Carolina Panthers

Pure dominance

Panthers running back DeAngelo Williams holds the ball high as he runs into the end zone, leaving Kansas City safety Jarrad Page behind. The touchdown run was the first of Williams' three scores Sunday.
Panthers running back DeAngelo Williams holds the ball high as he runs into the end zone, leaving Kansas City safety Jarrad Page behind. The touchdown run was the first of Williams' three scores Sunday.

CHARLOTTE -- After the Carolina Panthers' 34-0 demolition of the Kansas City Chiefs on Sunday at Bank of America Stadium, the hardest thing to find was an honest man.

"Not at all," linebacker Jon Beason said with a scowl when asked if it was as easy as it looked.

This was after they held the Chiefs without a point, limiting them to 35 rushing yards.

"Maybe they looked big to y'all," said DeAngelo Williams of his rushing lanes. "But they close up in a hurry."

This was after he ran for 123 yards and two touchdowns.

"We left a lot of things out there," said guard Keydrick Vincent. "We must continue to get better."

This was after an offensive line playing without its two starting tackles paved the way for 205 rushing yards and allowed no sacks.

This was a dominant performance against an overmatched team, and if you're giving credit to the 4-1 Panthers, you should probably begin with their hospitality and humility -- as they flatly refused to admit how simple this win was to get as long as their visitors were still in the building.

This was a butt-kicking, a beat-down, a clinic, pick your descriptive noun. Simply put, the Panthers turned in their most consistent performance of the season against a team they didn't need to be very good to dispose of.

"I think it's been a while since we've had a game like this," coach John Fox said. "It's obviously enjoyable. I thought our guys came ready to play. We had a great week of preparation.

"It's probably as complete a game as we've played all year as far as offense, defense and kicking game."

It was the Panthers' first shutout since Nov. 19, 2006, when they blanked St. Louis 15-0. They've only had five now including the playoffs, and the biggest of the previous lot was a 24-0 win over Tampa Bay in 1996.

It was the biggest margin of victory in franchise history, topping the 44-11 win at Atlanta to close the 2005 regular season.

And it was never in doubt, no matter how much the polite crowd wanted to make it seem.

The Panthers dominated this one from start to finish. At halftime, when they led 21-0, they had out-gained the Chiefs 291-28. It was the third quarter before the Chiefs managed their second first down and their first trip into Panthers territory.

They held the ball on offense for nearly two-thirds of the game (38 minutes and 54 seconds), and they created three turnovers and notched three sacks on defense, while stone-walling their fifth straight stud running back.

That's why as much as they tried to downplay it, this one was sweet.
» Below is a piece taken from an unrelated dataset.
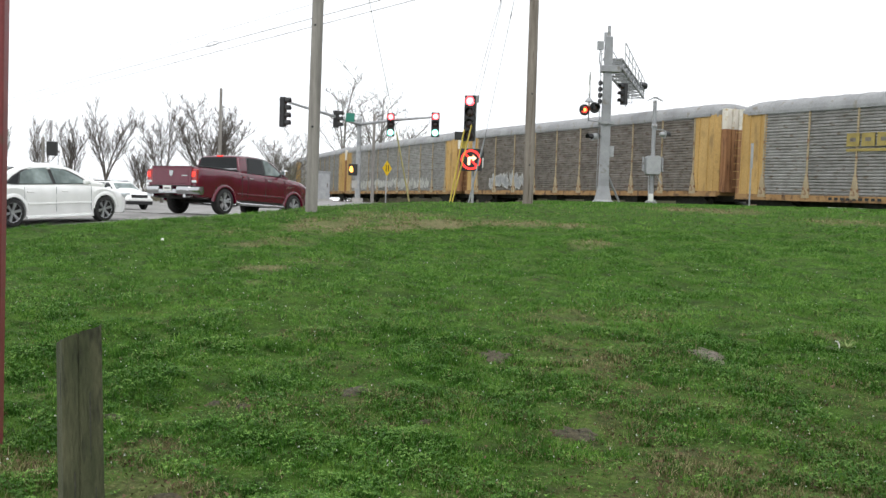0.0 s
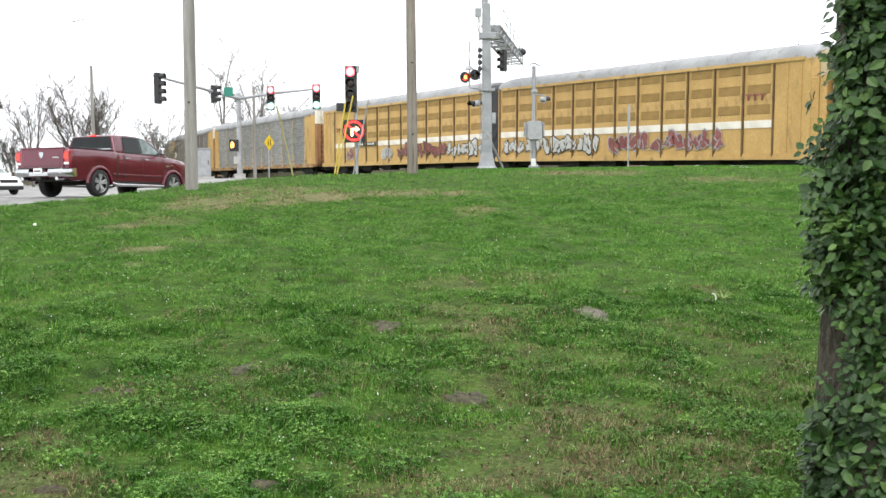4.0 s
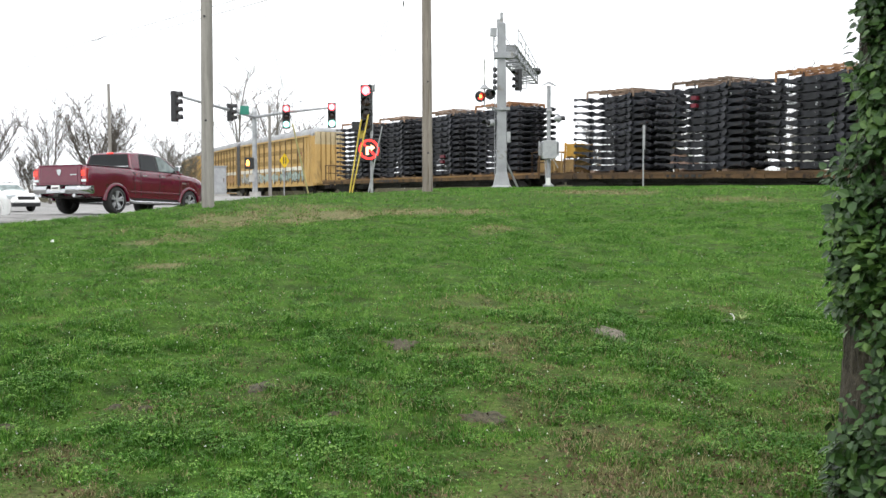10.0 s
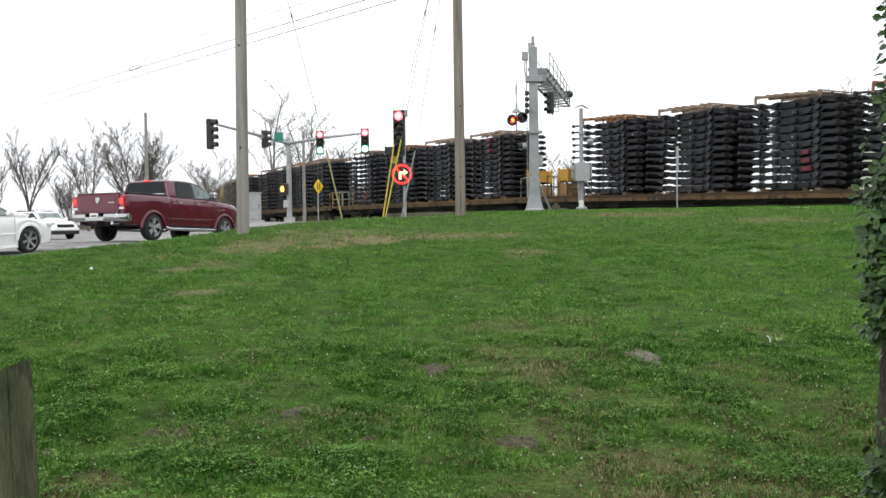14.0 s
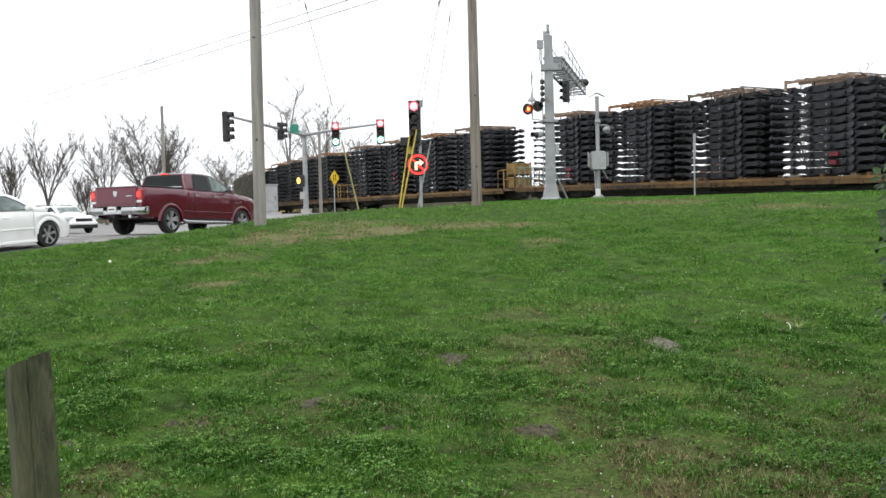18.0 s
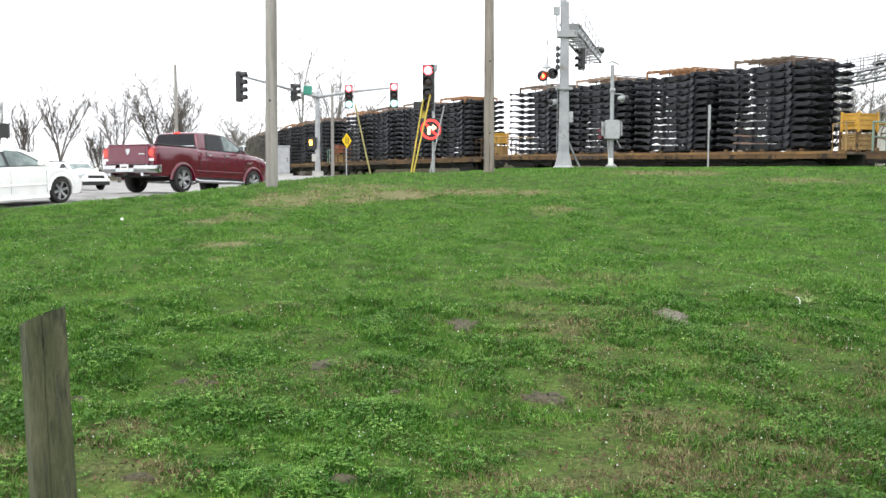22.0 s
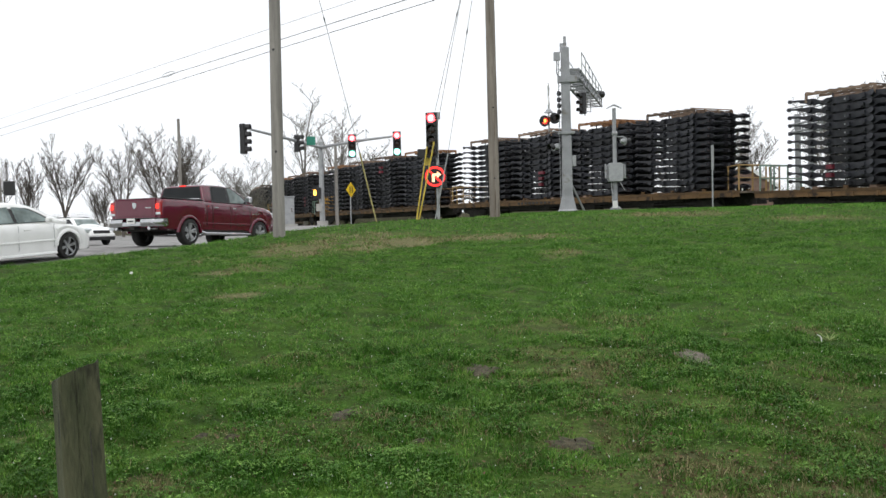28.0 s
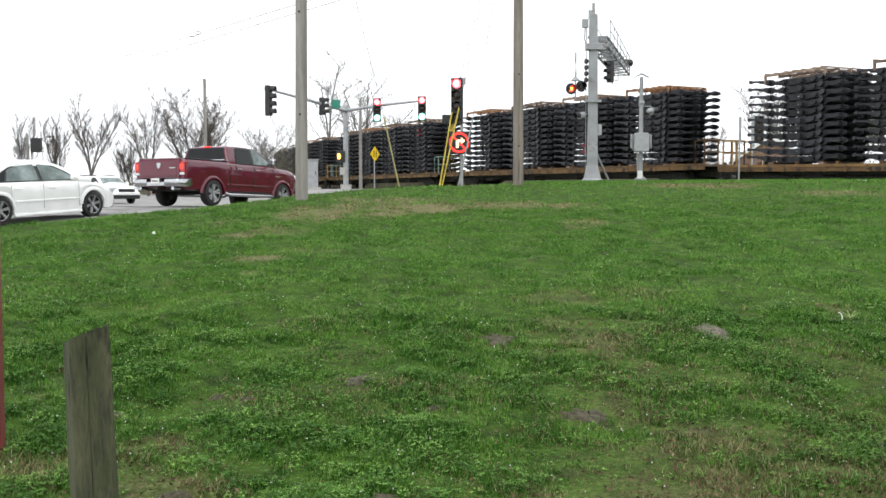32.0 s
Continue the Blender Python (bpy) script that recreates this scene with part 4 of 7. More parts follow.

And that's why after a meaningless fourth-and-1 stop to end the game, Beason was the one leaping in the air, pumping his fists and kicking his legs as he flew. He looked like Michael Jordan hitting a playoff jumper in Craig Ehlo's face, like a guy who just won the Super Bowl, not like a guy who just beat a team that will struggle to win again this year.

"Yeah, you try to play perfect, and to get that goose-egg is pretty sweet," Beason said. "You think about it. Through three quarters, they had barely gotten past the 50, and then late in the game, all of a sudden they're right there.

"If we don't step up and they get three points, there'd have been a lot of mad people in the locker room. For us to go out and step up when we had to and make the stop was huge."

Their one-week uprising against Denver notwithstanding, the Chiefs (1-4) offered little in the way of resistance. Tony Gonzalez did break Shannon Sharpe's all-time record for receiving yardage by a tight end, but it's a good thing he only needed 3 walking in the door because he left Charlotte with 17.

They're not very good, and they're young to boot. More than 60 percent of their roster (32 of the 53) has three or fewer years in the league, and it showed.

The impressive part for the Panthers is that they never let up.

"We wanted to try to get on them early if we could," quarterback Jake Delhomme said. "One that I'm really proud of this team is that it's a one-week deal. You don't look ahead. That's what I enjoy most about this team.

"There's a focus on the task at hand, and that's what you have to do."

Platitudes aside, dwelling on this one makes little sense and serves no constructive purpose.

This one will only become important in the way it sets them up for the next two weeks. Their trip to Tampa Bay next Sunday followed by the Oct. 19 home game against New Orleans will define the first half of the season, far more than the beatdown witnessed in Charlotte on Sunday.

"It's real quick. Coming up this week we've got a huge game at Tampa," fullback Brad Hoover said. "Everyone in this locker room knows that and expects that. Even though it was the kind of game today that was nice to have, we realize it's going to be hard work, and we've got to be ready to come to play next weekend. We've just got to be ready to play. Those are two very good football teams, two games we need to come in and play well. At least get one, though we'd like to get both of them. They're going to be critical as to how our season goes.

"For us, we've just got to keep our heads to the stone and keep ourselves in position to win games."